= Kitty Leroy =

American saloon owner

Kitty Leroy (c. 1850 - December 6, 1877) was a dancer, gambler, and performer who lived in Deadwood, famous city of the American Old West, at the time of her death. She was murdered by her estranged husband in December 1877.

== Biography ==
Leroy's place of birth is unknown, though some sources suggest Michigan. Some reports, written after her death, claimed that she had begun dancing professionally by the age of 10.

Early in her life, Kitty apparently married a man named Captain E.H. Lewis of Bay City, Michigan. Tiring of the marriage, she left for the stage, and her name appears in newspaper advertisements from 1872 onwards, as she toured the country, performing as a jig and clog dancer.

Her touring took her to Texas, where she met a man known as Raymond; for the next 6 years they live together, during which time Kitty appears to have continued occasionally touring and performing.

In the hectic world of touring, Kitty sometimes made the news for exploits of a less-artistic kind. In October 1876, for instance, the Eureka Daily Sentinel reported on a tussle between Kitty and her current performing partner. Maggie Kelly and Kitty did a clog-dancing double act. After one performance, at the Alhambra Theater in Virginia City, they got into a physical fight in the green room, with Kitty noted as throwing a bottle of black varnish amidst the altercation. Professional jealousies along with more fiscal matters - namely a disagreement over commissions from the sale of wine - apparently precipitated the fisticuffs.

Kitty and Raymond eventually travelled to California and then, in early 1877, to the Black Hills region. Once in Black Hills, Kitty and Raymond split up.

Kitty kept a saloon in Central City for a time, then moved to Deadwood, where she operated a gambling den, The Mint. Contrary to legend, there is no evidence that she ever traveled with Calamity Jane or other famous wild west figures.

Kitty Leroy, in addition to her renown as a performer, was a skilled with cards. In particular, she was a faro dealer, and many gamblers patronized The Mint. Kitty's beauty and charisma were also well known, and attracted many.

While in the Black Hills region, after she and Raymond were estranged, she met Sam Curley. Kitty and Curley were married in June 1877 shortly after meeting. Their union was officiated by a Justice of the Peace on the stage of the Gem Theater.

The marriage, however, (which may have been bigamous, based on Kitty's Michigan marriage to Captain Lewis) quickly proved an unhappy one. Curley left for a different town, related as Cheyenne or Sidney in different tellings. In his absence Kitty and her long time previous partner, Raymond, reconciled. Curley apparently found out and, two days before the murder, traveling under a fake name, he came back to Deadwood.

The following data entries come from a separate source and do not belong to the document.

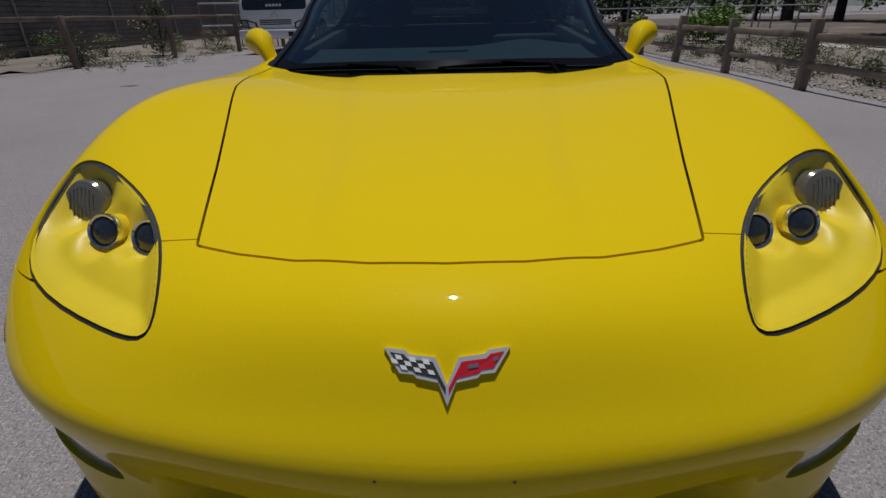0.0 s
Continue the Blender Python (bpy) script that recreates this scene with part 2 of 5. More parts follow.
# ---- the sports car's skins: rings of design points, one list per level, from the nose round one side to the tail ----
BODY_LEVELS = [
    # lower edge
    [(0, -.875, .130), (.30, -.850, .130), (.59, -.772, .130), (.775, -.612, .140), (.835, -.36, .160), (.860, 0, .16), (.862, .40, .142), (.862, .87, .152),
     (.862, 1.4, .158), (.860, 2.0, .165), (.850, 2.3, .165), (.850, 2.69, .18), (.795, 3.05, .185), (.725, 3.258, .195), (.575, 3.39, .205), (.29, 3.425, .21), (0, 3.435, .21)],
    # air intake and fog lamp height
    [(0, -.868, .270), (.30, -.846, .27), (.58, -.780, .272), (.786, -.634, .278), (.858, -.38, .29), (.875, 0, .30), (.872, .40, .30), (.876, .87, .30),
     (.874, 1.4, .30), (.870, 2.0, .30), (.872, 2.3, .30), (.885, 2.69, .32), (.825, 3.055, .33), (.774, 3.292, .35), (.613, 3.44, .36), (.31, 3.47, .36), (0, 3.48, .36)],
    # foremost line of the bumper
    [(0, -.903, .412), (.30, -.878, .412), (.58, -.801, .412), (.792, -.638, .415), (.872, -.39, .42), (.888, 0, .45), (.884, .40, .45), (.893, .87, .45),
     (.890, 1.4, .45), (.886, 2.0, .45), (.893, 2.3, .45), (.906, 2.69, .47), (.843, 3.070, .50), (.793, 3.316, .52), (.637, 3.470, .53), (.32, 3.505, .53), (0, 3.515, .53)],
    # belt crease
    [(0, -.858, .500), (.30, -.835, .49), (.575, -.772, .478), (.792, -.612, .492), (.868, -.38, .535), (.892, 0, .56), (.893, .40, .58), (.903, .87, .60),
     (.900, 1.4, .60), (.890, 2.0, .62), (.893, 2.3, .62), (.902, 2.69, .63), (.838, 3.08, .66), (.788, 3.337, .69), (.634, 3.492, .705), (.32, 3.52, .71), (0, 3.53, .71)],
    # shoulder
    [(0, -.775, .595), (.30, -.752, .580), (.55, -.695, .556), (.766, -.538, .592), (.826, -.33, .668), (.860, 0, .70), (.870, .40, .70), (.884, .87, .705),
     (.878, 1.4, .73), (.858, 2.0, .78), (.850, 2.3, .80), (.842, 2.69, .81), (.792, 3.06, .835), (.746, 3.332, .858), (.604, 3.494, .885), (.31, 3.525, .893), (0, 3.535, .893)],
    # wing crown and hood lip
    [(0, -.590, .652), (.28, -.585, .642), (.48, -.54, .642), (.640, -.38, .702), (.712, -.2, .769), (.730, 0, .808), (.755, .38, .801), (.805, .87, .795),
     (.785, 1.4, .845), (.745, 2.0, .895), (.715, 2.3, .918), (.680, 2.69, .935), (.635, 3.02, .945), (.59, 3.25, .945), (.490, 3.43, .953), (.27, 3.475, .960), (0, 3.485, .962)],
    # hood and deck
    [(0, -.25, .705), (.22, -.25, .703), (.34, -.20, .706), (.440, -.10, .727), (.465, .05, .752), (.475, .15, .766), (.50, .40, .780), (.55, .85, .778),
     (.55, 1.4, .84), (.50, 2.0, .90), (.48, 2.3, .92), (.43, 2.69, .94), (.39, 2.95, .95), (.36, 3.10, .955), (.28, 3.25, .960), (.16, 3.28, .960), (0, 3.30, .962)],
    # spine
    [(0, .10, .754), (0, .12, .756), (0, .15, .760), (0, .20, .765), (0, .27, .770), (0, .33, .774), (0, .45, .780), (0, .80, .782),
     (0, 1.4, .84), (0, 2.0, .90), (0, 2.3, .92), (0, 2.69, .94), (0, 2.90, .95), (0, 3.00, .955), (0, 3.08, .957), (0, 3.12, .958), (0, 3.14, .958)],
]
GLASS_LEVELS = [
    # foot of the glasshouse
    [(0, .700, .785), (.40, .735, .784), (.735, .820, .783), (.762, 1.10, .815), (.744, 1.55, .858), (.716, 2.10, .910), (.690, 2.28, .928), (.618, 2.75, .946), (.45, 3.10, .958), (0, 3.19, .963)],
    [(0, 1.00, .988), (.355, 1.025, .980), (.655, 1.13, .955), (.672, 1.32, .978), (.648, 1.62, 1.012), (.622, 2.10, 1.050), (.600, 2.27, 1.048), (.515, 2.68, 1.025), (.35, 2.97, 1.010), (0, 3.05, 1.005)],
    # roof edge
    [(0, 1.30, 1.158), (.345, 1.34, 1.147), (.566, 1.46, 1.116), (.560, 1.54, 1.130), (.545, 1.70, 1.150), (.522, 2.10, 1.168), (.480, 2.24, 1.152), (.38, 2.56, 1.098), (.22, 2.82, 1.055), (0, 2.90, 1.040)],
    [(0, 1.62, 1.222), (0, 1.64, 1.223), (0, 1.70, 1.226), (0, 1.76, 1.229), (0, 1.85, 1.232), (0, 2.10, 1.225), (0, 2.25, 1.21), (0, 2.55, 1.15), (0, 2.72, 1.11), (0, 2.78, 1.095)],
]


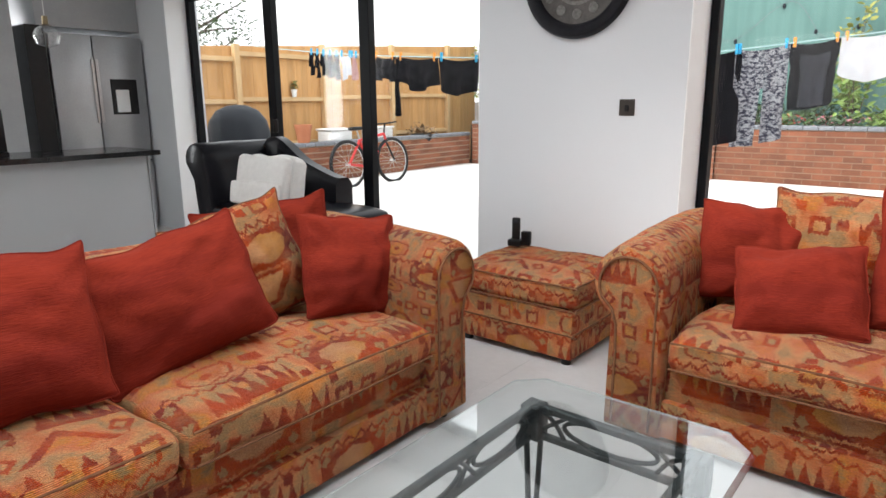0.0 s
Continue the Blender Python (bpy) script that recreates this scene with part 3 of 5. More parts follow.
def ottoman():
    base = thing("ottoman", pose(-0.95, -0.68, 0), "square kilim-covered footstool with a loose top cushion against the pillar", "ottoman", "matching patterned seats")
    w, d = 0.725, 0.63
    part("body", softbox(0.012, w - 0.012, 0.014, d, 0.032, 0.282, 0.018, 0, 10, 0.005), M["kilim2"], base)
    part("welt", tube(B(), smooth_path([(0.03, 0.012, 0.165), (w - 0.03, 0.012, 0.165), (w - 0.010, 0.03, 0.165), (w - 0.010, d - 0.03, 0.165)], 4), 0.004, 6), M["piping"], base)
    c = part("top_cushion", softbox(-0.012, w + 0.012, -0.012, d + 0.005, 0.292, 0.435, 0.045, 0.022, 14, 0.014, 4.4), M["kilim"], base)
    for z in (0.30, 0.418):
        loop = [(0.02, -0.012, z), (w - 0.03, -0.012, z), (w + 0.008, 0.02, z), (w + 0.008, d - 0.03, z)]
        part("piping", tube(B(), smooth_path(loop, 4), 0.004, 6), M["piping"], c)
    for x in (0.06, w - 0.06):
        for y in (0.06, d - 0.06):
            part("foot", lathe(B(), [(0, 0), (0.025, 0), (0.03, 0.05), (0, 0.05)], 12, (x, y, 0)), M["plastic"], base)
    part("support", box(B(), 0.06, w - 0.06, 0.06, d - 0.06, 0.27, 0.31), M["plastic"], base)


ottoman()


def chaise():
    base = thing("chaise_longue", pose(-3.34, -0.80, 0), "black leather chaise longue with a scrolled end by the glazed doors", "chaise longue")
    L, D = 1.38, 0.70
    part("seat", softbox(0.10, L, 0.0, D, 0.20, 0.555, 0.05, 0.025, 12, 0.006), M["leather"], base)
    head = [(0.02, 0.18), (0.30, 0.18), (0.26, 0.50), (0.20, 0.80)] + [(0.06 + 0.13 * math.cos(a), 0.88 + 0.12 * math.sin(a)) for a in [radians(-10 + 25 * k) for k in range(9)]] + [(0.02, 0.72), (0.06, 0.45)]
    part("head_roll", extrude_profile(head, 0.0, D, 6, 0.025), M["leather"], base)
    bm = B()
    n, rows = 26, []
    for i in range(n + 1):
        x = 0.15 + 0.83 * i / n
        s = i / n
        top = 1.01 - 0.26 * (3 * s * s - 2 * s ** 3) + 0.03 * math.sin(s * 9.0) * (1 - s)
        rows.append([bm.verts.new((x, D - 0.16, 0.40)), bm.verts.new((x, D - 0.15, top - 0.05)), bm.verts.new((x, D - 0.11, top)), bm.verts.new((x, D - 0.03, top)), bm.verts.new((x, D + 0.01, top - 0.05)), bm.verts.new((x, D + 0.01, 0.40))])
    for q, w in zip(rows, rows[1:]):
        for k in range(6):
            bm.faces.new((q[k], q[(k + 1) % 6], w[(k + 1) % 6], w[k]))
    bm.faces.new(rows[0]), bm.faces.new(rows[-1][::-1])
    part("backrest", bm, M["leather"], base)
    for x in (0.16, L - 0.12):
        for y in (0.07, D - 0.07):
            part("leg", lathe(B(), [(0, 0), (0.02, 0), (0.032, 0.12), (0.036, 0.21), (0, 0.21)], 12, (x, y, 0)), M["plastic"], base)


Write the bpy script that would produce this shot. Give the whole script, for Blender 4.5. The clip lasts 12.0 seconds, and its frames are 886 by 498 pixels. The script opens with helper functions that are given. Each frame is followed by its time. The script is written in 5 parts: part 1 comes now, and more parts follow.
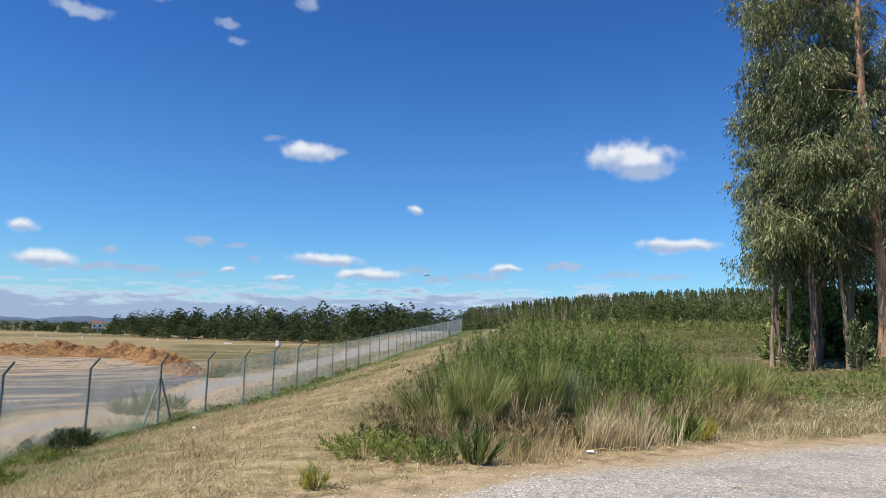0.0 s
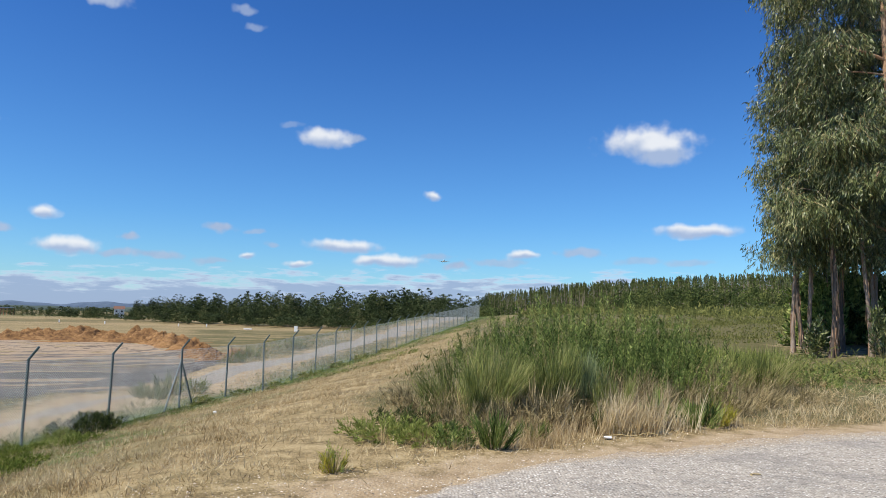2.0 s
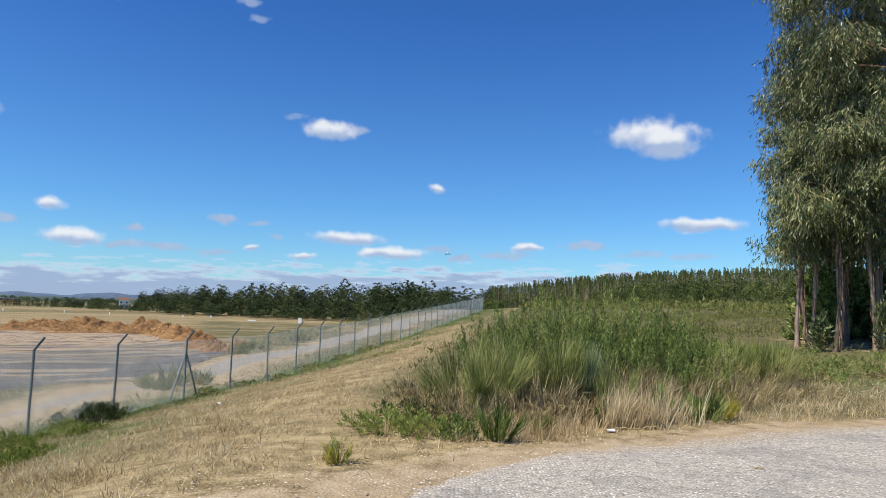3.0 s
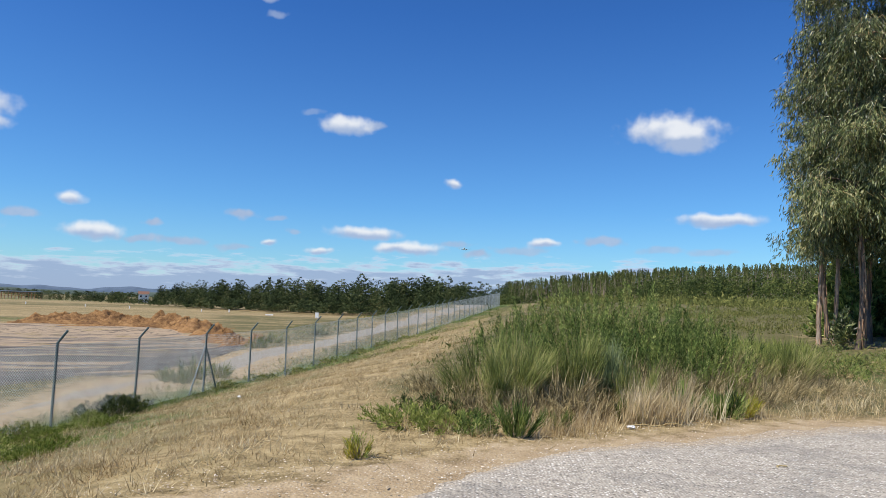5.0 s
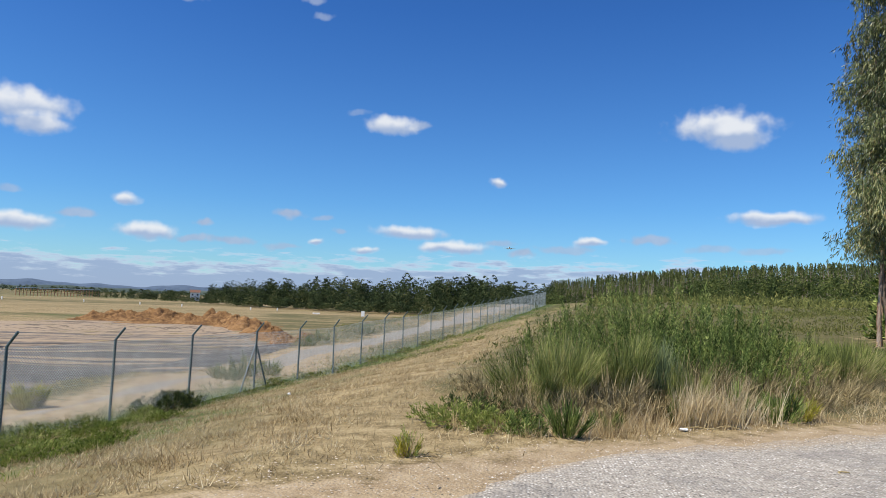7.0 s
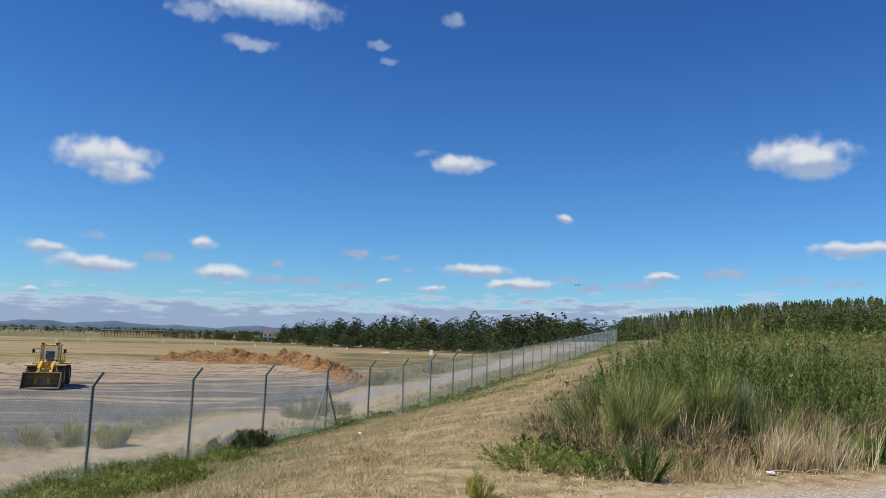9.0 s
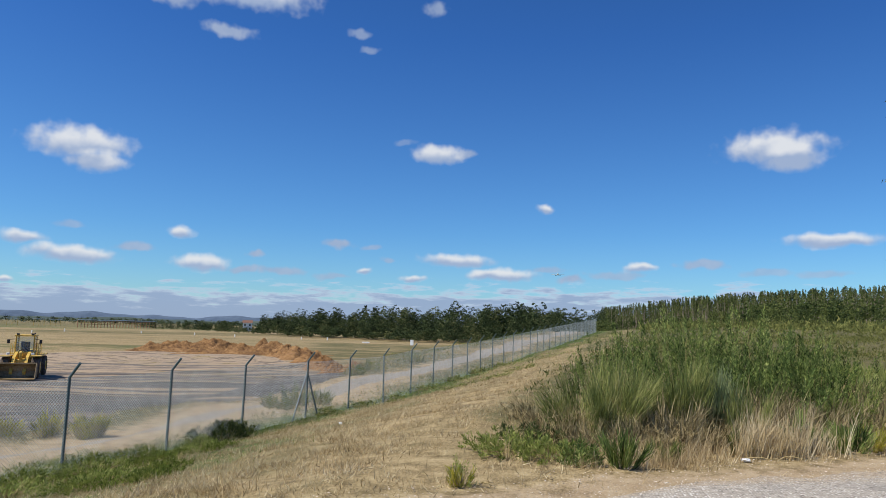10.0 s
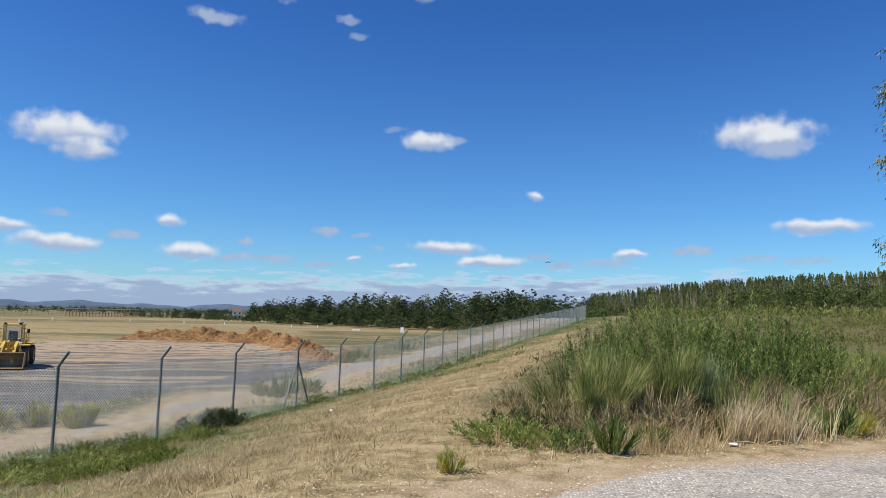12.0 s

He set himself up in the bar of the Lone Star Saloon. First, he sent for Raymond, demanding they meet, but Raymond refused. At some point, Curley allegedly told an employee of the Lone Star that he would kill Kitty and then himself.

According to an inquest held in the wake of the events, on the evening before the murder Kitty borrowed money from her landlady to give to Curley, after which he was supposed to leave town and return to Cheyenne. At some point on the day of the murder, Curley sent a message to Kitty saying he wanted to meet. He went to a room on the upper floor of above the Lone Star. Kitty came, and joined him. Witnesses heard the sounds of conversation, then a scream, a gunshot, and another gun shot. Curley had murdered Kitty and then killed himself. Kitty was 28 years old.

A reporter from a local paper described the murder scene, which he saw that very day. In the upstairs room, it was evident Kitty had been shot in the chest, and Curley in the head. Many citizens of the town came to see and pay their respects, viewing the bodies laid out in the same room where the murder had taken place. The town held a funeral, and the two were buried.

Kitty evidently had a child, or possibly two. Some reports state that when she left her first husband, Captain Lewis, she took her son with her, and that this son now resided in Los Angeles.

The murder was widely reported, and Kitty Leroy's life, and death, were mythologized. Legends supposedly relating her actions and wild escapades quickly sprung up, spread, and endured.

There are many stories and legends about Kitty, such as that she was a skilled trick shooter and talented knife-thrower, and that she would dress in unusual, "gypsy-like" clothing.

For instance, one legend claims that, before coming to Black Hills, she and her second husband headed to California, where they hoped to open their own saloon. Somewhere along the line, she left him for another man, marrying for a third time. However, this marriage was extremely short-lived. According to an unconfirmed legend, the two became involved in an argument, during which she challenged him to a gunfight. When he refused to fight her because she was a woman, she changed into men's clothing and challenged him again. When she drew her gun, he did not, and she shot him. As he did not die right away, she called for a preacher and the two were married. He died within a few days.

Another legend states that she married for a fourth time to a Prussian prospector. However, when his money ran out, they began to argue often. She hit him over the head with a bottle one night and threw him out, ending the relationship.

On the night of December 6, 1877, Curley shot and killed Leroy in the Lone Star Saloon, then turned the gun on himself and committed suicide. then buried together.